### Task objective
Would you return all of this data exactly, leaving nothing out?

### Dataset content
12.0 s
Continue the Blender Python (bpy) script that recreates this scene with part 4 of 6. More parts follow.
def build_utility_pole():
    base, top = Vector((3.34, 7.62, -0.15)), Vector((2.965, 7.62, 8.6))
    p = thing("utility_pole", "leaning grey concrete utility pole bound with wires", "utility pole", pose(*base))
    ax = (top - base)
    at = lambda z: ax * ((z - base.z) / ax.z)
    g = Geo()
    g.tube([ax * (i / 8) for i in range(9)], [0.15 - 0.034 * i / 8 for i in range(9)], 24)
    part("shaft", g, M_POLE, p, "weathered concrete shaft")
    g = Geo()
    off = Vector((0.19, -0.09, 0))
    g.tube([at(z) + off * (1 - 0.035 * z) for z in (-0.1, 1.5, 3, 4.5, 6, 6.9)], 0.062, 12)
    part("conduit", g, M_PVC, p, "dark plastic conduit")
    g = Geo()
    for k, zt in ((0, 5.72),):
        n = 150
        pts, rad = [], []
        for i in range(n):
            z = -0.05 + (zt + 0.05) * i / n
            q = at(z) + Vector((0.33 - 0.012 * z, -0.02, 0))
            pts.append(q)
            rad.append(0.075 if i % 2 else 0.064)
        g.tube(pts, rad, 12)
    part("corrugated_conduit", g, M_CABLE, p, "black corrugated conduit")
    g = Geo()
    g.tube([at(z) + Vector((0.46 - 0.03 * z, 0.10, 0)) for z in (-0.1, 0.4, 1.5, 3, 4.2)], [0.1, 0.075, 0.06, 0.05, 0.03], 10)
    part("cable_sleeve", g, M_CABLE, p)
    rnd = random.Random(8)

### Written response
12.0 s
Continue the Blender Python (bpy) script that recreates this scene with part 4 of 6. More parts follow.
def build_utility_pole():
    base, top = Vector((3.34, 7.62, -0.15)), Vector((2.965, 7.62, 8.6))
    p = thing("utility_pole", "leaning grey concrete utility pole bound with wires", "utility pole", pose(*base))
    ax = (top - base)
    at = lambda z: ax * ((z - base.z) / ax.z)
    g = Geo()
    g.tube([ax * (i / 8) for i in range(9)], [0.15 - 0.034 * i / 8 for i in range(9)], 24)
    part("shaft", g, M_POLE, p, "weathered concrete shaft")
    g = Geo()
    off = Vector((0.19, -0.09, 0))
    g.tube([at(z) + off * (1 - 0.035 * z) for z in (-0.1, 1.5, 3, 4.5, 6, 6.9)], 0.062, 12)
    part("conduit", g, M_PVC, p, "dark plastic conduit")
    g = Geo()
    for k, zt in ((0, 5.72),):
        n = 150
        pts, rad = [], []
        for i in range(n):
            z = -0.05 + (zt + 0.05) * i / n
            q = at(z) + Vector((0.33 - 0.012 * z, -0.02, 0))
            pts.append(q)
            rad.append(0.075 if i % 2 else 0.064)
        g.tube(pts, rad, 12)
    part("corrugated_conduit", g, M_CABLE, p, "black corrugated conduit")
    g = Geo()
    g.tube([at(z) + Vector((0.46 - 0.03 * z, 0.10, 0)) for z in (-0.1, 0.4, 1.5, 3, 4.2)], [0.1, 0.075, 0.06, 0.05, 0.03], 10)
    part("cable_sleeve", g, M_CABLE, p)
    rnd = random.Random(8)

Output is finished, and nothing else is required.